Regulatory Requirements
For a detailed discussion of our regulatory requirements, including aggregate statutory capital and surplus as well
as dividends paid from the subsidiaries to the parent, please refer to Note 15 to the consolidated financial statements
included in Item 8. – Financial Statements and Supplementary Data.
Contractual Obligations
We are contractually obligated to make payments for years subsequent to December 31, 2015 as follows:
Payments Due by Period
Total
Less than
1 Year 1-3 Years 3-5 Years
More than
5 Years
(in millions)
Debt $ 4,099 $ 299 $ 800 $ 400 $ 2,600
Interest (1) 2,539 188 342 244 1,765
Operating leases (2) 697 173 286 148 90
Purchase obligations (3) 150 74 74 2 —
Future policy benefits payable and other
long-term liabilities (4) 2,578 79 462 204 1,833
Total $ 10,063 $ 813 $ 1,964 $ 998 $ 6,288
(1) Interest includes the estimated contractual interest payments under our debt agreements.
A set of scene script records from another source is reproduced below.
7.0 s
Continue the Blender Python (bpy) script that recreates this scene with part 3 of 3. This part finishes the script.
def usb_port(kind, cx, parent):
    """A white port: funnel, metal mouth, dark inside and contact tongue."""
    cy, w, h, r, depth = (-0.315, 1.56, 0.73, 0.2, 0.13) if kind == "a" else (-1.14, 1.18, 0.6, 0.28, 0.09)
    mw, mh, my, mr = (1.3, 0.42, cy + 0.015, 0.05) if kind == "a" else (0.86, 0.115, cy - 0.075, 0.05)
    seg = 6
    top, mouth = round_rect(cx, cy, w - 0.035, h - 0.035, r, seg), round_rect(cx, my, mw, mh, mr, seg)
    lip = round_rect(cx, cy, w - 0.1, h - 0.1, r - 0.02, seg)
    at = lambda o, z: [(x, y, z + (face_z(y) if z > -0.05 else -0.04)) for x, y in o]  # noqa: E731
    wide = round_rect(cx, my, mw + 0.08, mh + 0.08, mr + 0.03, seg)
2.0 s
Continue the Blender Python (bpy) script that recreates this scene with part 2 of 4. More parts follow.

(2) We lease facilities, computer hardware, and other furniture and equipment under long-term operating leases
that are noncancelable and expire on various dates through 2026. We sublease facilities or partial facilities to
third party tenants for space not used in our operations which partially mitigates our operating lease
commitments. An operating lease is a type of off-balance sheet arrangement. Assuming we acquired the asset,
rather than leased such asset, we would have recognized a liability for the financing of these assets. See also
Note 16 to the consolidated financial statements included in Item 8. – Financial Statements and Supplementary
Data.
(3) Purchase obligations include agreements to purchase services, primarily information technology related
services, or to make improvements to real estate, in each case that are enforceable and legally binding on us
and that specify all significant terms, including: fixed or minimum levels of service to be purchased; fixed,
minimum or variable price provisions; and the appropriate timing of the transaction. Purchase obligations
exclude agreements that are cancelable without penalty.
(4) Includes future policy benefits payable ceded to third parties through 100% coinsurance agreements as more
fully described in Note 19 to the consolidated financial statements included in Item 8. – Financial Statements
and Supplementary Data. We expect the assuming reinsurance carriers to fund these obligations and reflected
these amounts as reinsurance recoverables included in other long-term assets on our consolidated balance sheet.
Amounts payable in less than one year are included in trade accounts payable and accrued expenses in the
consolidated balance sheet.
Off-Balance Sheet Arrangements
As of December 31, 2015, we were not involved in any special purpose entity, or SPE, transactions. For a detailed
discussion off-balance sheet arrangements, please refer to Note 16 to the consolidated financial statements included in
Item 8. – Financial Statements and Supplementary Data.